Future of the scholarly communications professionals
Date
03/07/2018Author
Pontika, Nancy
Metadata
Abstract
During the period March 2015 to September 2017 job postings advertising positions relating to Open Access were collected. The total number of the collected job postings was 72.
The collection was done manually throughout this whole period from job advertising sites, such as Jobs.ac.uk, CILIP Lisjobnet and the Times of Higher Education. In addition, the author is subscribing to open listserves, such as the Jisc-Repositories, OAGoodPractice and a closed one, the UKCoRR-Discussion list, and managed to collect job descriptions from those list list servers as well. The author saved job postings that met the following criteria:
a) when the words “Open Access”, “Repository (-ies)”, “Research Data Manager” would appear in the job title, and
b) when the words “Scholarly Communications”, “Research Publications”, “Research Services”, “Research Support” and “Research” would appear as well.
In the latter case, the job posting was further investigated and the full text of the job was scanned to see whether the job related to the field. In general, when the words “Open Access”, “Repository (-ies)”, “Research Data Management” would appear in the job’s full text then the job was saved.
Each job posting could have more than one associated files and all of them were saved locally in the author’s personal computer and a folder was created per job. At the end, a spreadsheet containing all the related information per job posting was generated and used for the analysis of the jobs.

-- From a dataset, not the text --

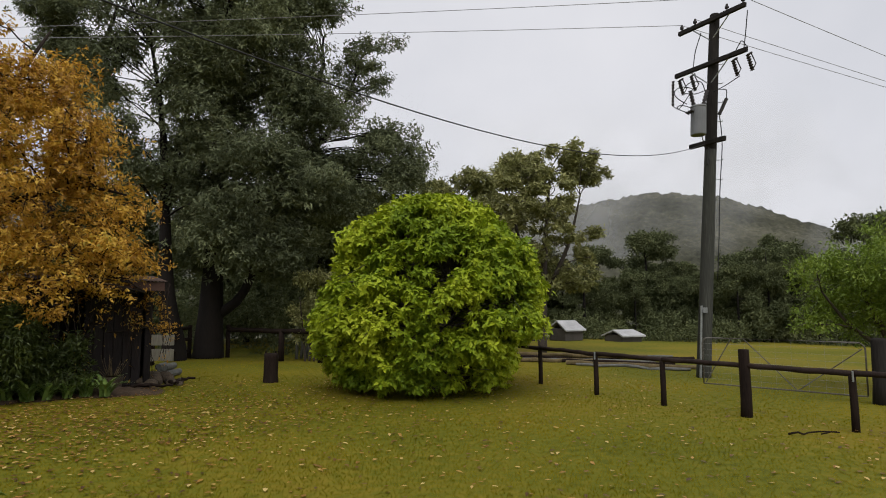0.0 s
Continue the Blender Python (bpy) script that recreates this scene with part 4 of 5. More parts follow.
def make_woods():
    """Trees of the wood behind the fences: a few shapes, set out at random."""
    rng = np.random.default_rng(41)
    made = []
    for k, (h, w) in enumerate(((9.5, 2.6), (8.0, 3.2), (11.0, 2.4))):
        cl = []
        for _ in range(15):
            u = rng.random()
            rad = w * (0.35 + 0.65 * math.sin(math.pi * (0.15 + 0.8 * u))) * rng.uniform(0.4, 0.85)
            a = rng.uniform(0, 6.28)
            cl.append((rad * math.cos(a), rad * math.sin(a), h * (0.1 + 0.84 * u), w * rng.uniform(0.28, 0.45), w * rng.uniform(0.2, 0.34)))
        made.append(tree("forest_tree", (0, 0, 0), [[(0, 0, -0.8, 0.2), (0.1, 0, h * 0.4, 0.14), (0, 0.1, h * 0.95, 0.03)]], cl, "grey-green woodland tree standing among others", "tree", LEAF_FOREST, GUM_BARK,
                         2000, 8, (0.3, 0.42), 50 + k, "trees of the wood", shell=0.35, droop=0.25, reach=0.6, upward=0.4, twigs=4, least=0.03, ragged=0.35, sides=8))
    first = set()
    spots = []
    for _ in range(46):
        spots.append((rng.uniform(12, 56), rng.uniform(44, 64), rng.uniform(0.55, 0.85)))
    for _ in range(34):
        spots.append((rng.uniform(-24, 12), rng.uniform(31, 48), rng.uniform(0.6, 1.05)))
    for _ in range(60):
        spots.append((rng.uniform(12, 60), rng.uniform(40, 50), rng.uniform(0.35, 0.6)))
    for _ in range(40):
        spots.append((rng.uniform(-82, -30), rng.uniform(38, 66), rng.uniform(0.4, 0.7)))
    for k, (bearing, far, s) in enumerate(spots):
        x, y = far * math.sin(radians(bearing)), far * math.cos(radians(bearing))
        m = pose(x, y, float(ground_height(np.array(x), np.array(y))), 0, 0, rng.uniform(0, 360)) @ Matrix.Diagonal((s * rng.uniform(0.85, 1.25), s * rng.uniform(0.85, 1.25), s, 1))
        if k % 3 not in first:
            first.add(k % 3)
            made[k % 3].matrix_world = m
        else:
            t = copy_thing(made[k % 3], Matrix.Identity(4))
            t.matrix_basis = m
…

This presentation aims to present the findings from the collected job postings. The areas that will be mentioned are:
- Number of advertised full-time and part-time, and permanent or fixed term jobs
- Salaries per grade
- University Mission Group
- Skills required with regards to:
- Qualifications
- Experience
- Knowledge Skills
- Specific skills required with regards to:
- Open Access
- Repositories
- Research Data Management
- Open Data
The aim of this work is to identify the most important skills required in the jobs advertised in our field, educate the new comers in the field and identify how our profession is evolving.